TEACHING: A RECIPE by Professor Schmerler

Serves 10-50 people. Should be served hot or at least warm.

Ingredients

An insane desire to transfer your own knowledge to other people before you die, thereby (in your own mind) achieving immortality (1 GALLON)

A love of your own voice (1 HALF GALLON)

Some schooling (2 CUPS)

Some prior knowledge of your subject matter (preferred)     (3/4 CUP to start — you can make up the rest of the cups as you go)

 

Steps

Prep: If you are teaching in a community college or other, non-private academic environment that does not offer you job security: pre-heat your personal life by relying on this job for income to meet your basic needs (rent, food, clothing, coffee).  This will give you the necessary attitude required to make your teaching the best it can be.
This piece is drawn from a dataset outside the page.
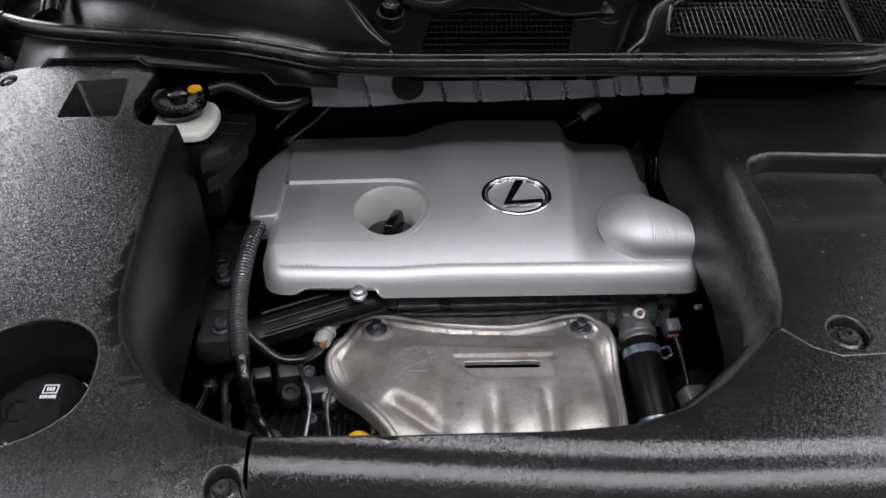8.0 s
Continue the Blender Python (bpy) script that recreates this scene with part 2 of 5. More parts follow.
def sheet(bm, poly, holes, zf, step=0.03, cuts=()):
    """A curved sheet over a plan outline with holes."""
    tmp = bmesh.new()
    for loop in [poly] + holes:
        vs = [tmp.verts.new((x, y, 0)) for x, y in loop]
        for a, b in zip(vs, vs[1:] + vs[:1]):
            tmp.edges.new((a, b))
    bmesh.ops.triangle_fill(tmp, use_beauty=True, use_dissolve=False, edges=tmp.edges[:])
    xs, ys = [p[0] for p in poly], [p[1] for p in poly]
    for lo, hi, n in ((min(xs), max(xs), Vector((1, 0, 0))), (min(ys), max(ys), Vector((0, 1, 0)))):
        k = math.ceil(lo / step) * step
        while k < hi:
            bmesh.ops.bisect_plane(tmp, geom=tmp.verts[:] + tmp.edges[:] + tmp.faces[:], plane_co=n * k, plane_no=n, dist=1e-5)
            k += step
    for k in cuts:
        bmesh.ops.bisect_plane(tmp, geom=tmp.verts[:] + tmp.edges[:] + tmp.faces[:], plane_co=(0, k, 0), plane_no=(0, 1, 0), dist=1e-5)
    for v in tmp.verts:
        v.co.z = zf(v.co.x, v.co.y)
    made = {v: bm.verts.new(v.co) for v in tmp.verts}
    for f in tmp.faces:
        vs = [made[v] for v in f.verts]
        bm.faces.new(vs if f.normal.z > 0 else vs[::-1])
    tmp.free()


def skirt(bm, loop, profile, zf, hole=False, closed=True, bottom=None, side=0):
    """A rim round a sheet: rings moved outwards from the material and down. bottom: the lowest height, as a function of x, y."""
    ccw = area(loop) > 0
    n = len(loop)
    normals = []
    for i in range(n):
        a, b = Vector(loop[i - 1]), Vector(loop[(i + 1) % n])
        if not closed and i == 0:
            a = Vector(loop[0])
        if not closed and i == n - 1:
            b = Vector(loop[-1])
        d = (b - a).normalized()
        o = Vector((d.y, -d.x)) * (side or (1 if ccw else -1) * (-1 if hole else 1))
        normals.append(o)
    rings = []
    if profile[1][0] > 0:
        profile = [profile[0], (min(0.001, profile[1][0] * 0.4), profile[0][1] + 0.00003)] + list(profile[1:])
    for out, down in profile:
        ring = []
        for (x, y), o in zip(loop, normals):
            z = zf(x, y) - down
            if bottom is not None and (out, down) == profile[-1]:
                z = bottom(x, y)
            ring.append(bm.verts.new((x + o.x * out, y + o.y * out, z)))
        rings.append(ring)
    flip = ccw == hole
    for r, s in zip(rings, rings[1:]):
        for i in range(n if closed else n - 1):
            j = (i + 1) % n
            f = [r[i], s[i], s[j], r[j]]
            bm.faces.new(f[::-1] if flip else f)
    return rings


def roundover(r, depth, n=5, lean=0.0):
    prof = [(r * math.sin(k / n * math.pi / 2), r * (1 - math.cos(k / n * math.pi / 2))) for k in range(n + 1)]
    return prof + [(r + lean, depth)]


def tube(bm, pts, radius, seg=12, caps=True, flat=1.0, up=(0, 0, 1)):
    """A tube along points; radius: a number or a function of the fraction along it."""
    pts = [Vector(p) for p in pts]
    rings, n = [], len(pts)
    for i, p in enumerate(pts):
        d = (pts[min(i + 1, n - 1)] - pts[max(i - 1, 0)]).normalized()
        u = Vector(up) - d * d.dot(Vector(up))
        u = u.normalized() if u.length > 1e-4 else d.orthogonal().normalized()
        s = d.cross(u)
        r = radius(i / (n - 1)) if callable(radius) else radius
        rings.append([bm.verts.new(p + s * r * math.cos(a) + u * r * flat * math.sin(a))
                      for a in [2 * math.pi * k / seg for k in range(seg)]])
    for r, s in zip(rings, rings[1:]):
        for k in range(seg):
            bm.faces.new((r[k], r[(k + 1) % seg], s[(k + 1) % seg], s[k]))
    if caps:
        bm.faces.new(rings[0][::-1])
        bm.faces.new(rings[-1])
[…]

1.) Spend your lifetime wishing you could connect more to other people. Read/do/or otherwise perform one very geeky thing A LOT. Try to explain it to other people while you are growing up. Fail. Try again. Watch other people who explain their sh*t well to people and copy their style, attitude, demeanor, and actual lessons. (That last part is not plagiarism. It’s legacy.)

2.) Get an attitude (see above) that makes you feel comfortable in rooms where there is only one of you and you are greatly outnumbered by other people (who are preferably sitting in chairs). Seek out these places. Spend lots of time in them (especially sitting in the chairs). Deal with the boredom that comes with doing this. It is inevitable. It is real. It will be exactly what your future students feel while sitting in chairs, and it will help you if you feel it yourself, for many years, first.
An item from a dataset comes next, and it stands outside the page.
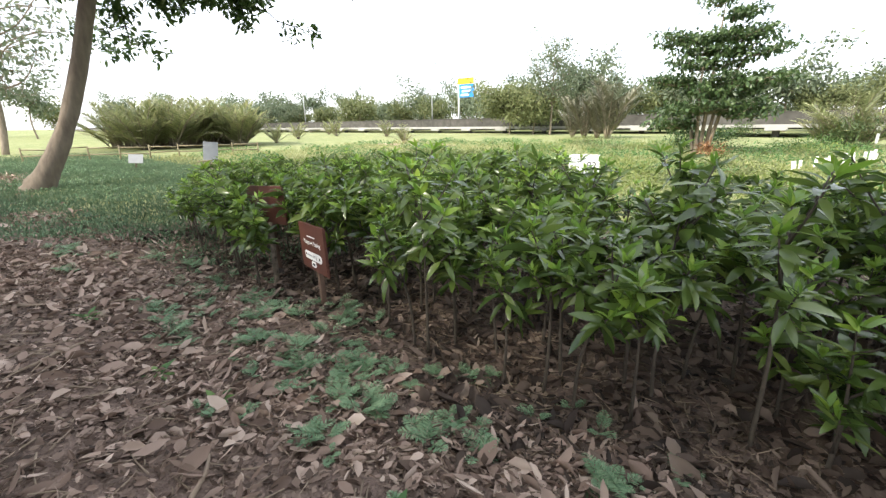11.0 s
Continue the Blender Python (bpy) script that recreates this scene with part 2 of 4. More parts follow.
def tube(points, radii, sides=8, rough=0.0):
    """A tapered limb through points."""
    p, r = np.asarray(points, float), np.asarray(radii, float)
    t = unit(np.gradient(p, axis=0))
    ref = np.array([1.0, 0.13, 0.07]) if abs(t[:, 0]).mean() < 0.75 else np.array([0.1, 0.2, 1.0])
    a = unit(np.cross(t, ref))
    b = np.cross(t, a)
    ang = np.linspace(0, 2 * np.pi, sides, endpoint=False)
    wob = rng.uniform(-1, 1, (len(p), sides))
    wob = 1 + rough * (wob + np.roll(wob, 1, 1) + np.vstack([wob[:1], wob[:-1]])) / 1.8
    ring = p[:, None] + (r[:, None] * wob)[..., None] * (np.cos(ang)[None, :, None] * a[:, None] + np.sin(ang)[None, :, None] * b[:, None])
    k = len(p)
    verts = np.concatenate([ring.reshape(-1, 3), p[:1], p[-1:]])
    quads = [[i * sides + j, i * sides + (j + 1) % sides, (i + 1) * sides + (j + 1) % sides, (i + 1) * sides + j] for i in range(k - 1) for j in range(sides)]
    quads += [[k * sides, (j + 2) % sides, (j + 1) % sides, j] for j in range(0, sides, 2)]
    e = (k - 1) * sides
    quads += [[k * sides + 1, e + j, e + (j + 1) % sides, e + (j + 2) % sides] for j in range(0, sides, 2)]
    return verts, np.array(quads)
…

3.) Plan a lot. Plan some more. Make lists and write them out and change them. Make charts. Always think about your plans when you are reading ANYTHING, watching ANYTHING (a movie, a TV show, a dance video on YouTube) and think and scheme about how you can incorporate it into your plans. These will inevitably become your lessons.

4.) Throw all your plans out when it comes time to teach. The students will roll their eyes and become bored if you don’t (see Step 2).

5.) Get a job. Any job. Stand in front of people and talk. Don’t worry if the people don’t respond at first. Don’t worry if they are too catatonic to even open their mouths and form syllables. You are all in a room, and that’s good. No one is threatening your lives (see supplement on Active Shooter Protocol), and that’s good. In short: Be sure Everyone is where they need to be and where they want to be.

6.) Repeat Steps 1 – 4 constantly throughout the semester, modifying amounts as necessary. Garnish with spice.

7.) Enjoy.

 

That last step is probably the most important of all.